# Start of Material provided

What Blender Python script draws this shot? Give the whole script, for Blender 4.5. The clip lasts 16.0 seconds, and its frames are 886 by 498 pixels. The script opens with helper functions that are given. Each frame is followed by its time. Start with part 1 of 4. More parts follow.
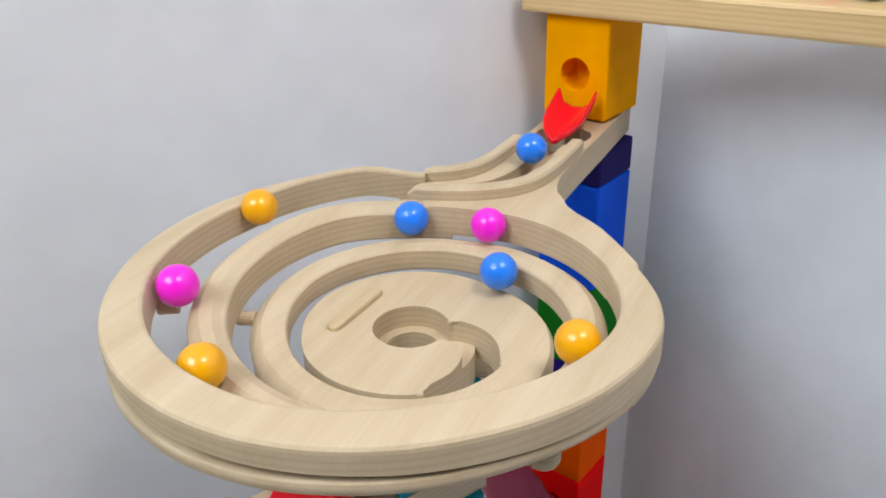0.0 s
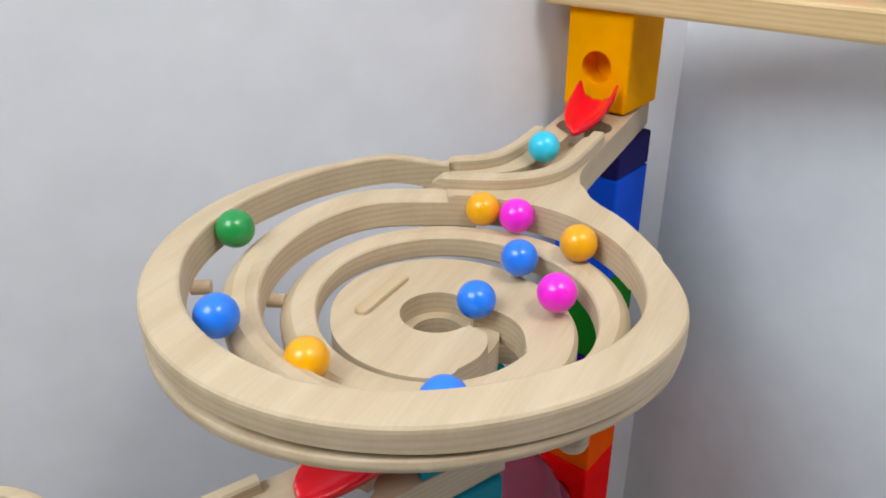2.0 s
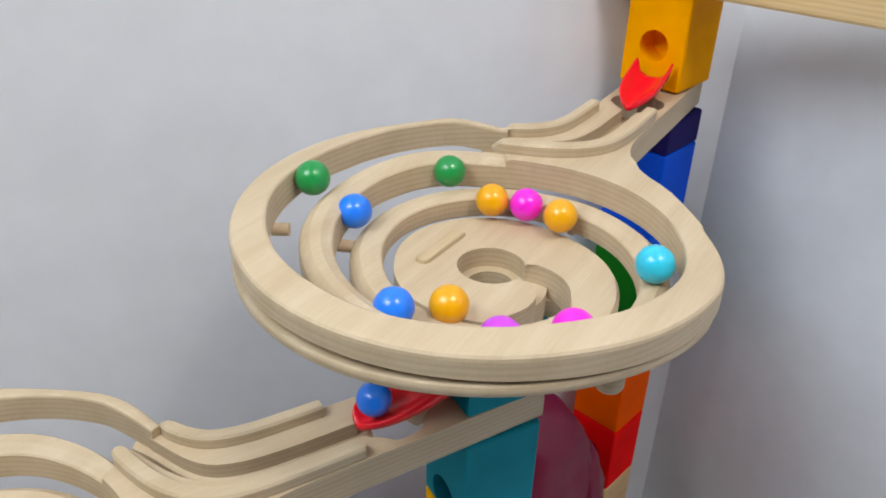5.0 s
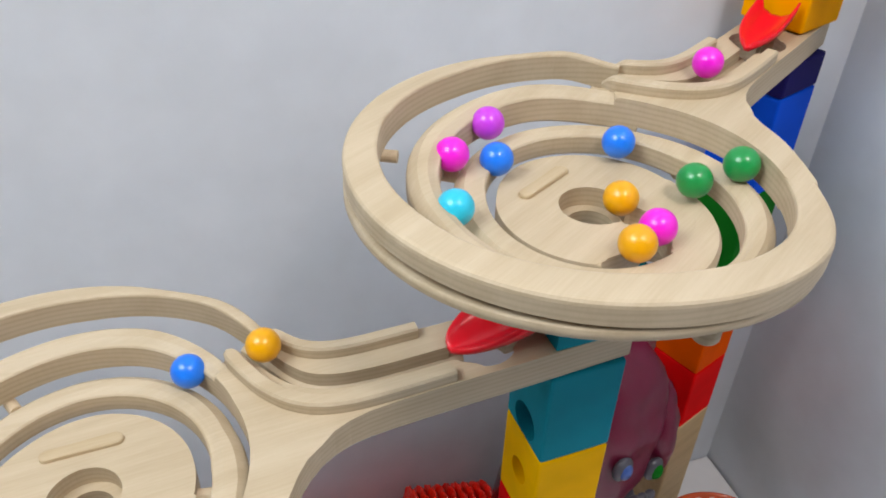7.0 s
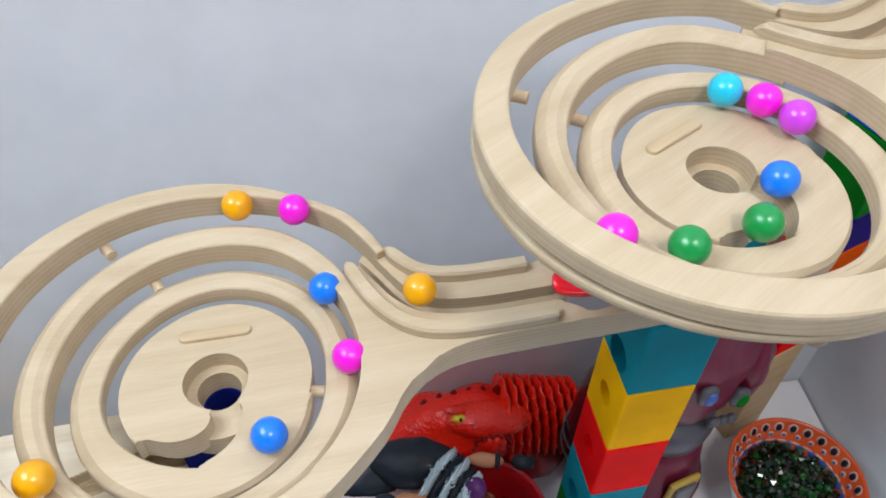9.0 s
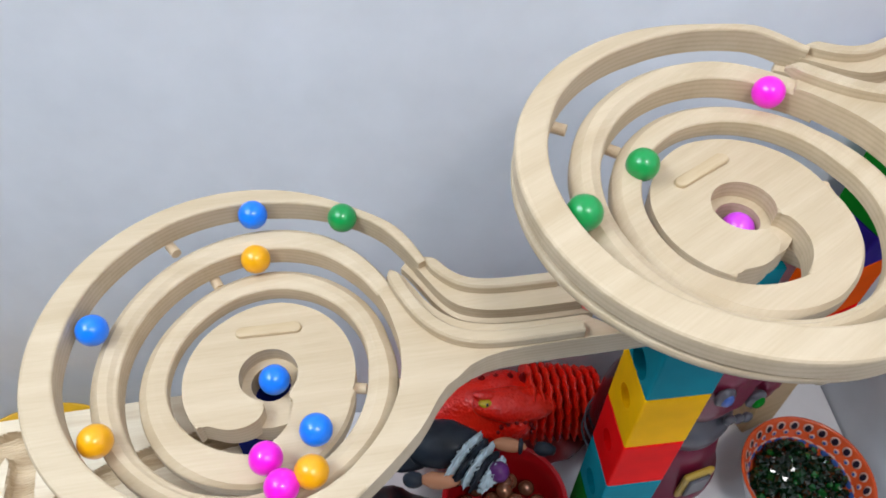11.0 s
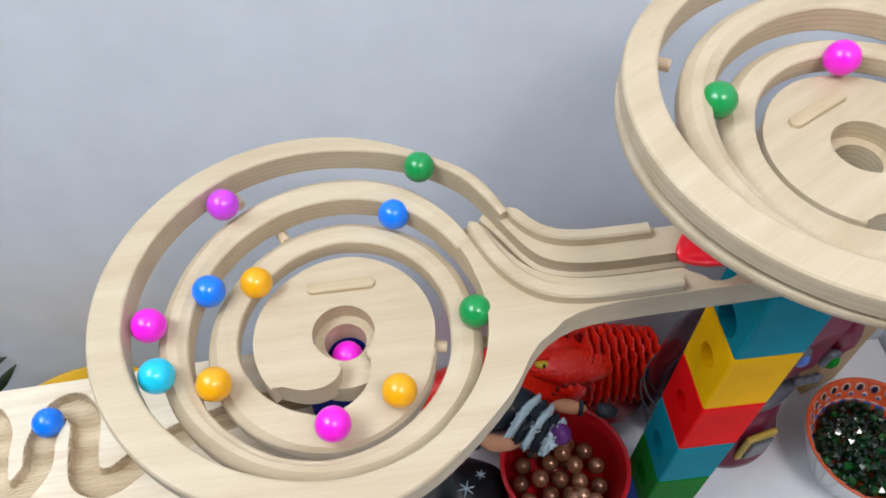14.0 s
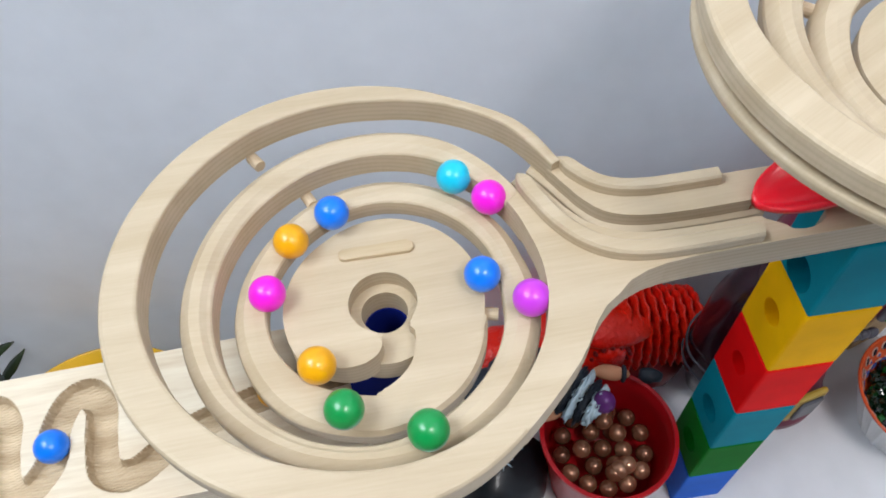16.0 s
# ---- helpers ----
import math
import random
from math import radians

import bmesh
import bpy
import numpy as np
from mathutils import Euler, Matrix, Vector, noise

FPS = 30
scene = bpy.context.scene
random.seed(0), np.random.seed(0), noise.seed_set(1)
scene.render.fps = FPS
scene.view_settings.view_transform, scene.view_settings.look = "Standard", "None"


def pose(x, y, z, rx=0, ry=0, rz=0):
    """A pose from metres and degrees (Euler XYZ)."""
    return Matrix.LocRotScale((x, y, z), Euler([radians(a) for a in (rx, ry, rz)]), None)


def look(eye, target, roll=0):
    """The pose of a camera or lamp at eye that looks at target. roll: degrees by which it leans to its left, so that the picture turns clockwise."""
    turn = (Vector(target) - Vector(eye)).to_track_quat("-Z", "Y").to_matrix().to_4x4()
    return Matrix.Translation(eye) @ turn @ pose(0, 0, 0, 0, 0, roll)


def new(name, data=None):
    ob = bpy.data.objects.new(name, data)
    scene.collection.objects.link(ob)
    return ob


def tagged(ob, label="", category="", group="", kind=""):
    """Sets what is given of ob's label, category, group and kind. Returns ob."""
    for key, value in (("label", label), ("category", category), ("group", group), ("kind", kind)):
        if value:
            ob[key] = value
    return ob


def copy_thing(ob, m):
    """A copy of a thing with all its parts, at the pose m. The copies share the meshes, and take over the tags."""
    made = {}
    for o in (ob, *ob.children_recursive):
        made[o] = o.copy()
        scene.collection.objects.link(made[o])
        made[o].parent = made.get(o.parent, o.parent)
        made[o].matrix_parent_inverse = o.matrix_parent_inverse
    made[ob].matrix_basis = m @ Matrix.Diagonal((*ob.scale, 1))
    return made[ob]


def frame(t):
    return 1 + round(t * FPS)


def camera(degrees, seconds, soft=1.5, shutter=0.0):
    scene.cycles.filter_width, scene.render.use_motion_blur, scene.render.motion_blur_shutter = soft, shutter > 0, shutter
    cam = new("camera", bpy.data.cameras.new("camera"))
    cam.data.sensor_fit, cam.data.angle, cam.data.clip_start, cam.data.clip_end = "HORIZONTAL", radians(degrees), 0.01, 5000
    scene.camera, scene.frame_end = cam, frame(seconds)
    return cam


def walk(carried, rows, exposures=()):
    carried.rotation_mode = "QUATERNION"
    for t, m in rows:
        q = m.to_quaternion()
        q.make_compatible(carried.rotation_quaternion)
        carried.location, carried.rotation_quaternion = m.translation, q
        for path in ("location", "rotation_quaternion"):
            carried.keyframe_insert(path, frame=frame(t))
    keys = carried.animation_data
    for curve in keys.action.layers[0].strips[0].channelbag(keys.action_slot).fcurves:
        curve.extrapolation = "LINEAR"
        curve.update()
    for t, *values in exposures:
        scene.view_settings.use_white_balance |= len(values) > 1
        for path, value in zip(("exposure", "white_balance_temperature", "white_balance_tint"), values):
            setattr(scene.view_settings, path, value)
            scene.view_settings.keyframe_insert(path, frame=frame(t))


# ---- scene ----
cam = camera(60.0, 16.0, soft=1.8)
PATH = [
    (0.0, (0.0272, -0.2264, 0.6331), (0.0193, 0.2186, 0.4053), -1.83),
    (0.5, (0.0319, -0.2312, 0.6360), (0.0207, 0.2134, 0.4074), -2.09),
    (1.0, (0.0270, -0.2321, 0.6361), (0.0160, 0.2119, 0.4064), -2.13),
    (1.5, (0.0185, -0.2339, 0.6368), (0.0086, 0.2102, 0.4073), -1.56),
    (2.0, (0.0166, -0.2320, 0.6351), (0.0081, 0.2100, 0.4014), -0.60),
    (2.5, (0.0188, -0.2322, 0.6346), (0.0089, 0.2076, 0.3971), -0.18),
    (3.0, (0.0200, -0.2364, 0.6389), (0.0093, 0.2017, 0.3983), 0.43),
    (5.5, (0.0049, -0.2620, 0.6445), (-0.0361, 0.1629, 0.3842), 1.42),
    (6.0, (0.0013, -0.2606, 0.6463), (-0.0479, 0.1554, 0.3733), 1.58),
    (6.5, (0.0015, -0.2604, 0.6516), (-0.0591, 0.1452, 0.3656), 1.91),
    (7.0, (0.0009, -0.2638, 0.6532), (-0.0786, 0.1303, 0.3560), 1.61),
    (7.5, (-0.0061, -0.2624, 0.6590), (-0.1012, 0.1144, 0.3444), 1.56),
    (8.0, (-0.0084, -0.2571, 0.6708), (-0.1161, 0.0950, 0.3325), 1.68),
    (8.5, (-0.0081, -0.2513, 0.6771), (-0.1251, 0.0811, 0.3225), 1.54),
    (9.0, (-0.0101, -0.2471, 0.6890), (-0.1337, 0.0650, 0.3184), 1.39),
    (9.5, (-0.0111, -0.2458, 0.7058), (-0.1438, 0.0538, 0.3282), 1.14),
    (12.0, (-0.0190, -0.2549, 0.7294), (-0.1525, 0.0269, 0.3385), 1.15),
    (12.5, (-0.0225, -0.2588, 0.7279), (-0.1576, 0.0185, 0.3344), 0.85),
    (13.0, (-0.0299, -0.2621, 0.7230), (-0.1650, 0.0117, 0.3270), 0.66),
    (13.5, (-0.0422, -0.2592, 0.7132), (-0.1776, 0.0106, 0.3146), 0.17),
    (14.0, (-0.0498, -0.2545, 0.7028), (-0.1840, 0.0127, 0.3020), -0.36),
    (14.5, (-0.0530, -0.2528, 0.6969), (-0.1854, 0.0109, 0.2932), -0.90),
    (15.0, (-0.0564, -0.2525, 0.6927), (-0.1873, 0.0064, 0.2855), -1.64),
    (15.5, (-0.0641, -0.2511, 0.6844), (-0.1948, 0.0029, 0.2740), -2.49),
    (16.0, (-0.0760, -0.2456, 0.6690), (-0.2052, 0.0053, 0.2563), -2.95),
]
walk(cam, [(t, look(eye, target, roll)) for t, eye, target, roll in PATH], exposures=[(0, -0.24, 7150, 11), (6.0, -0.28, 7050, 11), (9.0, -0.12, 6600, 10), (12.0, -0.08, 6500, 10), (16.0, -0.10, 6500, 10)])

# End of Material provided

Omit every picture, then repeat the remaining data exactly as it appears above.

What Blender Python script draws this shot? Give the whole script, for Blender 4.5. The clip lasts 16.0 seconds, and its frames are 886 by 498 pixels. The script opens with helper functions that are given. Each frame is followed by its time. Start with part 1 of 4. More parts follow.
0.0 s
2.0 s
5.0 s
7.0 s
9.0 s
11.0 s
14.0 s
16.0 s
# ---- helpers ----
import math
import random
from math import radians

import bmesh
import bpy
import numpy as np
from mathutils import Euler, Matrix, Vector, noise

FPS = 30
scene = bpy.context.scene
random.seed(0), np.random.seed(0), noise.seed_set(1)
scene.render.fps = FPS
scene.view_settings.view_transform, scene.view_settings.look = "Standard", "None"


def pose(x, y, z, rx=0, ry=0, rz=0):
    """A pose from metres and degrees (Euler XYZ)."""
    return Matrix.LocRotScale((x, y, z), Euler([radians(a) for a in (rx, ry, rz)]), None)


def look(eye, target, roll=0):
    """The pose of a camera or lamp at eye that looks at target. roll: degrees by which it leans to its left, so that the picture turns clockwise."""
    turn = (Vector(target) - Vector(eye)).to_track_quat("-Z", "Y").to_matrix().to_4x4()
    return Matrix.Translation(eye) @ turn @ pose(0, 0, 0, 0, 0, roll)


def new(name, data=None):
    ob = bpy.data.objects.new(name, data)
    scene.collection.objects.link(ob)
    return ob


def tagged(ob, label="", category="", group="", kind=""):
    """Sets what is given of ob's label, category, group and kind. Returns ob."""
    for key, value in (("label", label), ("category", category), ("group", group), ("kind", kind)):
        if value:
            ob[key] = value
    return ob


def copy_thing(ob, m):
    """A copy of a thing with all its parts, at the pose m. The copies share the meshes, and take over the tags."""
    made = {}
    for o in (ob, *ob.children_recursive):
        made[o] = o.copy()
        scene.collection.objects.link(made[o])
        made[o].parent = made.get(o.parent, o.parent)
        made[o].matrix_parent_inverse = o.matrix_parent_inverse
    made[ob].matrix_basis = m @ Matrix.Diagonal((*ob.scale, 1))
    return made[ob]


def frame(t):
    return 1 + round(t * FPS)


def camera(degrees, seconds, soft=1.5, shutter=0.0):
    scene.cycles.filter_width, scene.render.use_motion_blur, scene.render.motion_blur_shutter = soft, shutter > 0, shutter
    cam = new("camera", bpy.data.cameras.new("camera"))
    cam.data.sensor_fit, cam.data.angle, cam.data.clip_start, cam.data.clip_end = "HORIZONTAL", radians(degrees), 0.01, 5000
    scene.camera, scene.frame_end = cam, frame(seconds)
    return cam


def walk(carried, rows, exposures=()):
    carried.rotation_mode = "QUATERNION"
    for t, m in rows:
        q = m.to_quaternion()
        q.make_compatible(carried.rotation_quaternion)
        carried.location, carried.rotation_quaternion = m.translation, q
        for path in ("location", "rotation_quaternion"):
            carried.keyframe_insert(path, frame=frame(t))
    keys = carried.animation_data
    for curve in keys.action.layers[0].strips[0].channelbag(keys.action_slot).fcurves:
        curve.extrapolation = "LINEAR"
        curve.update()
    for t, *values in exposures:
        scene.view_settings.use_white_balance |= len(values) > 1
        for path, value in zip(("exposure", "white_balance_temperature", "white_balance_tint"), values):
            setattr(scene.view_settings, path, value)
            scene.view_settings.keyframe_insert(path, frame=frame(t))


# ---- scene ----
cam = camera(60.0, 16.0, soft=1.8)
PATH = [
    (0.0, (0.0272, -0.2264, 0.6331), (0.0193, 0.2186, 0.4053), -1.83),
    (0.5, (0.0319, -0.2312, 0.6360), (0.0207, 0.2134, 0.4074), -2.09),
    (1.0, (0.0270, -0.2321, 0.6361), (0.0160, 0.2119, 0.4064), -2.13),
    (1.5, (0.0185, -0.2339, 0.6368), (0.0086, 0.2102, 0.4073), -1.56),
    (2.0, (0.0166, -0.2320, 0.6351), (0.0081, 0.2100, 0.4014), -0.60),
    (2.5, (0.0188, -0.2322, 0.6346), (0.0089, 0.2076, 0.3971), -0.18),
    (3.0, (0.0200, -0.2364, 0.6389), (0.0093, 0.2017, 0.3983), 0.43),
    (5.5, (0.0049, -0.2620, 0.6445), (-0.0361, 0.1629, 0.3842), 1.42),
    (6.0, (0.0013, -0.2606, 0.6463), (-0.0479, 0.1554, 0.3733), 1.58),
    (6.5, (0.0015, -0.2604, 0.6516), (-0.0591, 0.1452, 0.3656), 1.91),
    (7.0, (0.0009, -0.2638, 0.6532), (-0.0786, 0.1303, 0.3560), 1.61),
    (7.5, (-0.0061, -0.2624, 0.6590), (-0.1012, 0.1144, 0.3444), 1.56),
    (8.0, (-0.0084, -0.2571, 0.6708), (-0.1161, 0.0950, 0.3325), 1.68),
    (8.5, (-0.0081, -0.2513, 0.6771), (-0.1251, 0.0811, 0.3225), 1.54),
    (9.0, (-0.0101, -0.2471, 0.6890), (-0.1337, 0.0650, 0.3184), 1.39),
    (9.5, (-0.0111, -0.2458, 0.7058), (-0.1438, 0.0538, 0.3282), 1.14),
    (12.0, (-0.0190, -0.2549, 0.7294), (-0.1525, 0.0269, 0.3385), 1.15),
    (12.5, (-0.0225, -0.2588, 0.7279), (-0.1576, 0.0185, 0.3344), 0.85),
    (13.0, (-0.0299, -0.2621, 0.7230), (-0.1650, 0.0117, 0.3270), 0.66),
    (13.5, (-0.0422, -0.2592, 0.7132), (-0.1776, 0.0106, 0.3146), 0.17),
    (14.0, (-0.0498, -0.2545, 0.7028), (-0.1840, 0.0127, 0.3020), -0.36),
    (14.5, (-0.0530, -0.2528, 0.6969), (-0.1854, 0.0109, 0.2932), -0.90),
    (15.0, (-0.0564, -0.2525, 0.6927), (-0.1873, 0.0064, 0.2855), -1.64),
    (15.5, (-0.0641, -0.2511, 0.6844), (-0.1948, 0.0029, 0.2740), -2.49),
    (16.0, (-0.0760, -0.2456, 0.6690), (-0.2052, 0.0053, 0.2563), -2.95),
]
walk(cam, [(t, look(eye, target, roll)) for t, eye, target, roll in PATH], exposures=[(0, -0.24, 7150, 11), (6.0, -0.28, 7050, 11), (9.0, -0.12, 6600, 10), (12.0, -0.08, 6500, 10), (16.0, -0.10, 6500, 10)])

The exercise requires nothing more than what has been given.